* BEGIN Information provided *

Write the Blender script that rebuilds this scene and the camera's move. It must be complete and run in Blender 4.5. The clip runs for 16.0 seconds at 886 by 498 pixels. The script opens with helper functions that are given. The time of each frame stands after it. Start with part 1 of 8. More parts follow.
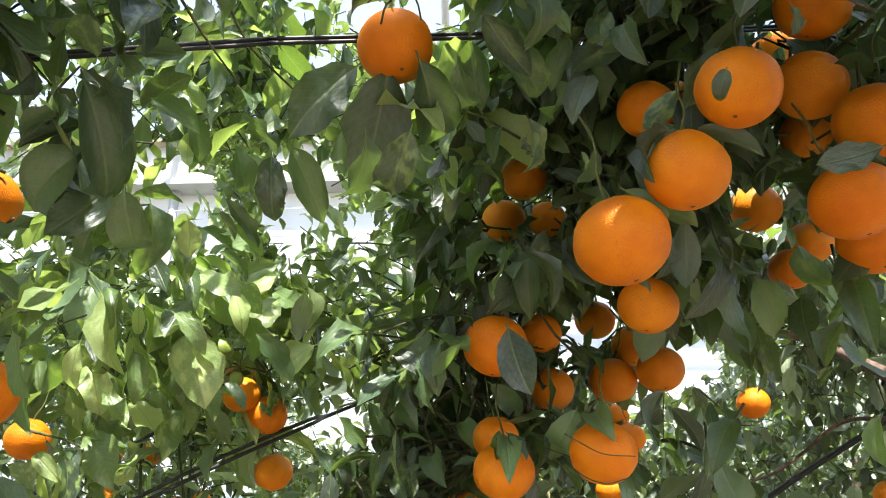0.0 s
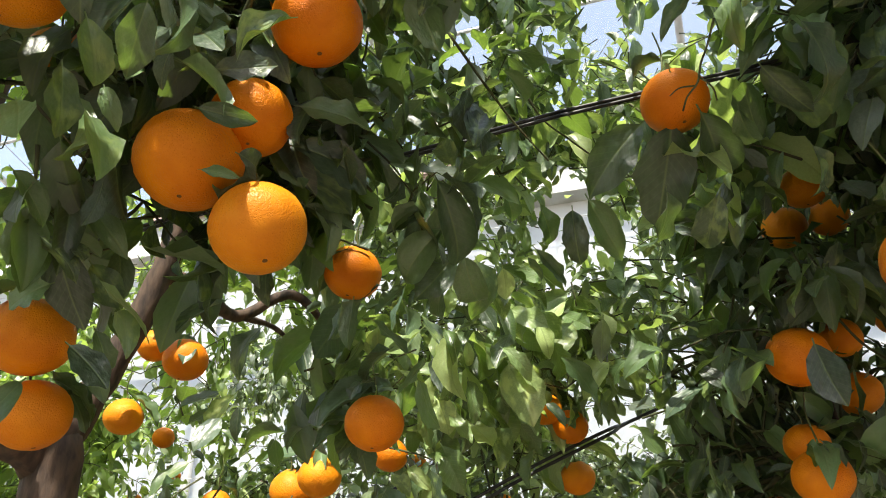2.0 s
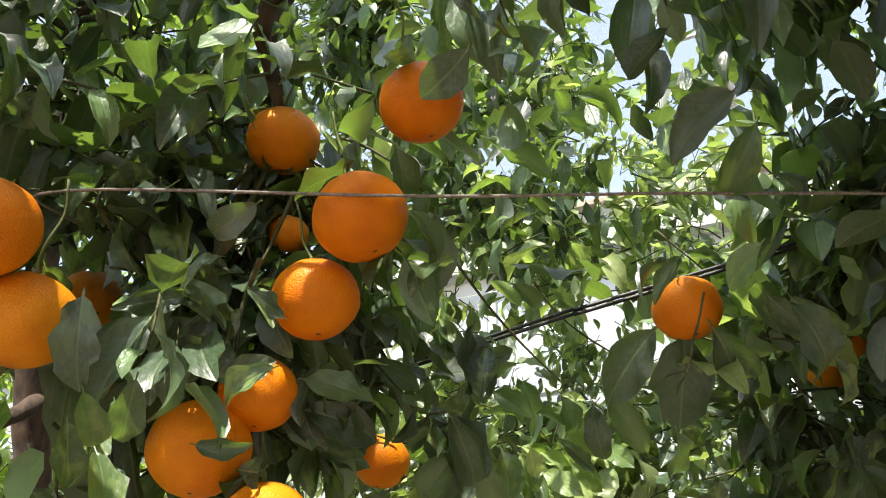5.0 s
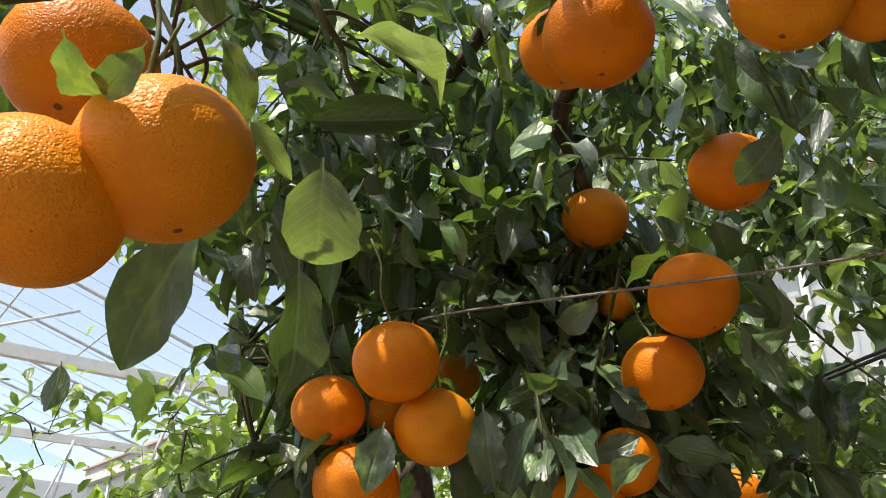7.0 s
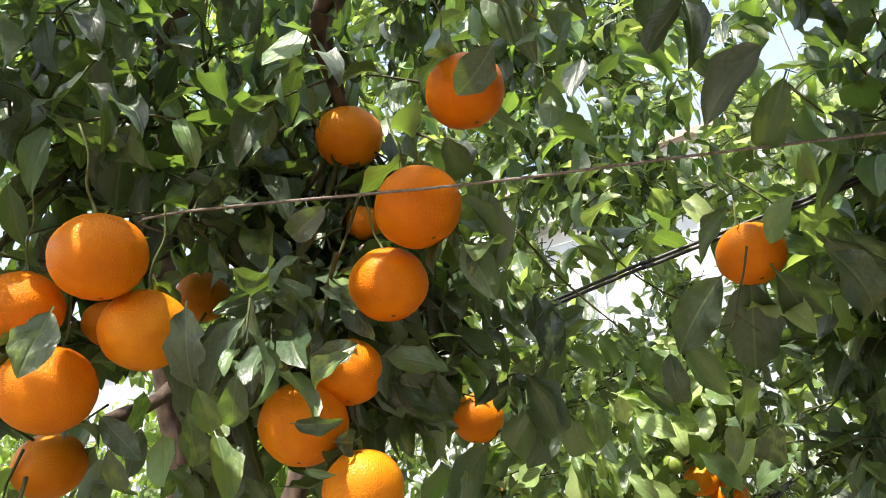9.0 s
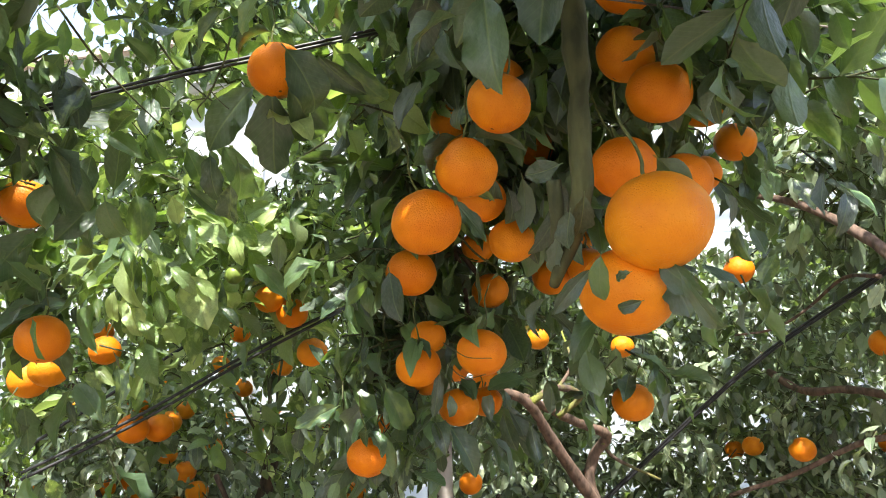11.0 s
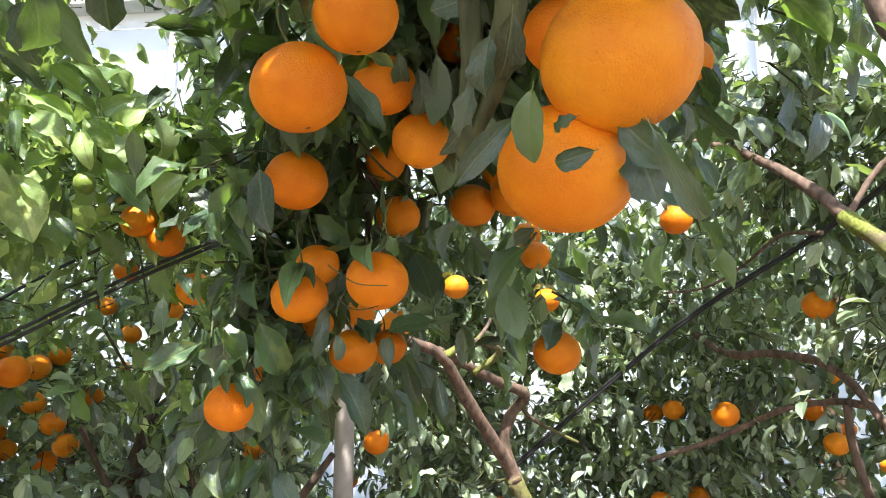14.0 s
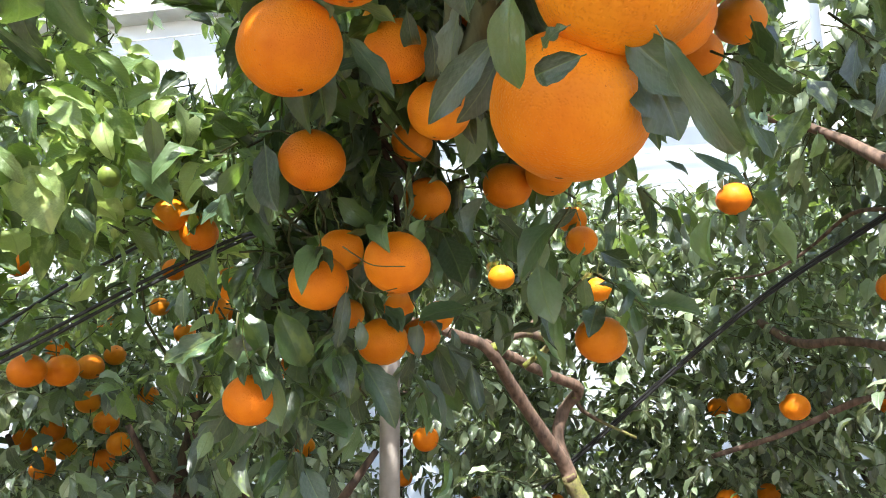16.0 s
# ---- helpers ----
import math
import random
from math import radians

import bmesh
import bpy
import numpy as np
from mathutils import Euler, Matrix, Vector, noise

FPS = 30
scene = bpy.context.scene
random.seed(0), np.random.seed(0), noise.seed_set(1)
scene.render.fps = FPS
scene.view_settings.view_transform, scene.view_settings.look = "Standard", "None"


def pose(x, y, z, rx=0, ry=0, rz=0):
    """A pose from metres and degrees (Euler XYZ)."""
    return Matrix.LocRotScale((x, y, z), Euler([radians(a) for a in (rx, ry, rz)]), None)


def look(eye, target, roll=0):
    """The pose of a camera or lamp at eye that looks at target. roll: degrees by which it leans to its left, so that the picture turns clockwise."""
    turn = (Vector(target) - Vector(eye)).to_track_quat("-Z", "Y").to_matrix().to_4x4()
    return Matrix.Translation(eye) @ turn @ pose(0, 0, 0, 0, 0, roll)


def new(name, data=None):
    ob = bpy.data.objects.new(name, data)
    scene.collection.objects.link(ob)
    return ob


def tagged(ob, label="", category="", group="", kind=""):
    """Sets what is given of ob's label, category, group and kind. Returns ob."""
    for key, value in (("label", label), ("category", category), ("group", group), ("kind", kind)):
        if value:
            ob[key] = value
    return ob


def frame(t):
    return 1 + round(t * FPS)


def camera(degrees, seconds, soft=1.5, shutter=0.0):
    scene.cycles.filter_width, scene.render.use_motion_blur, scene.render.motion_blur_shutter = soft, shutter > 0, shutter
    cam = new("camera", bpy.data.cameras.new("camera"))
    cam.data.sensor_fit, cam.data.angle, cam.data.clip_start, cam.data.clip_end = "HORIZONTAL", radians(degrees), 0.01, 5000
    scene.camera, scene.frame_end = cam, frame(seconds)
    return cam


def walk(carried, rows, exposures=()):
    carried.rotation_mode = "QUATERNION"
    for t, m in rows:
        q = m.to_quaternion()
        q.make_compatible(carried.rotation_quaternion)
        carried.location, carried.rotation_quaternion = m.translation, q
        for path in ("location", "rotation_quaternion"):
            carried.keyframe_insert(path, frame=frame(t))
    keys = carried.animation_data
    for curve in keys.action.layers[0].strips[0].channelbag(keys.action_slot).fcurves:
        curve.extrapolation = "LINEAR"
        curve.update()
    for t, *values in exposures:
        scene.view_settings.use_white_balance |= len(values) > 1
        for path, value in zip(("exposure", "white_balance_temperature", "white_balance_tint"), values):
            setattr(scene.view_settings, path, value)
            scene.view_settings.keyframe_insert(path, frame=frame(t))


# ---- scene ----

* END Information provided *

Goal:
Leave out the pictures and output the rest of the material exactly as written.

Exercise answer:
Write the Blender script that rebuilds this scene and the camera's move. It must be complete and run in Blender 4.5. The clip runs for 16.0 seconds at 886 by 498 pixels. The script opens with helper functions that are given. The time of each frame stands after it. Start with part 1 of 8. More parts follow.
0.0 s
2.0 s
5.0 s
7.0 s
9.0 s
11.0 s
14.0 s
16.0 s
# ---- helpers ----
import math
import random
from math import radians

import bmesh
import bpy
import numpy as np
from mathutils import Euler, Matrix, Vector, noise

FPS = 30
scene = bpy.context.scene
random.seed(0), np.random.seed(0), noise.seed_set(1)
scene.render.fps = FPS
scene.view_settings.view_transform, scene.view_settings.look = "Standard", "None"


def pose(x, y, z, rx=0, ry=0, rz=0):
    """A pose from metres and degrees (Euler XYZ)."""
    return Matrix.LocRotScale((x, y, z), Euler([radians(a) for a in (rx, ry, rz)]), None)


def look(eye, target, roll=0):
    """The pose of a camera or lamp at eye that looks at target. roll: degrees by which it leans to its left, so that the picture turns clockwise."""
    turn = (Vector(target) - Vector(eye)).to_track_quat("-Z", "Y").to_matrix().to_4x4()
    return Matrix.Translation(eye) @ turn @ pose(0, 0, 0, 0, 0, roll)


def new(name, data=None):
    ob = bpy.data.objects.new(name, data)
    scene.collection.objects.link(ob)
    return ob


def tagged(ob, label="", category="", group="", kind=""):
    """Sets what is given of ob's label, category, group and kind. Returns ob."""
    for key, value in (("label", label), ("category", category), ("group", group), ("kind", kind)):
        if value:
            ob[key] = value
    return ob


def frame(t):
    return 1 + round(t * FPS)


def camera(degrees, seconds, soft=1.5, shutter=0.0):
    scene.cycles.filter_width, scene.render.use_motion_blur, scene.render.motion_blur_shutter = soft, shutter > 0, shutter
    cam = new("camera", bpy.data.cameras.new("camera"))
    cam.data.sensor_fit, cam.data.angle, cam.data.clip_start, cam.data.clip_end = "HORIZONTAL", radians(degrees), 0.01, 5000
    scene.camera, scene.frame_end = cam, frame(seconds)
    return cam


def walk(carried, rows, exposures=()):
    carried.rotation_mode = "QUATERNION"
    for t, m in rows:
        q = m.to_quaternion()
        q.make_compatible(carried.rotation_quaternion)
        carried.location, carried.rotation_quaternion = m.translation, q
        for path in ("location", "rotation_quaternion"):
            carried.keyframe_insert(path, frame=frame(t))
    keys = carried.animation_data
    for curve in keys.action.layers[0].strips[0].channelbag(keys.action_slot).fcurves:
        curve.extrapolation = "LINEAR"
        curve.update()
    for t, *values in exposures:
        scene.view_settings.use_white_balance |= len(values) > 1
        for path, value in zip(("exposure", "white_balance_temperature", "white_balance_tint"), values):
            setattr(scene.view_settings, path, value)
            scene.view_settings.keyframe_insert(path, frame=frame(t))


# ---- scene ----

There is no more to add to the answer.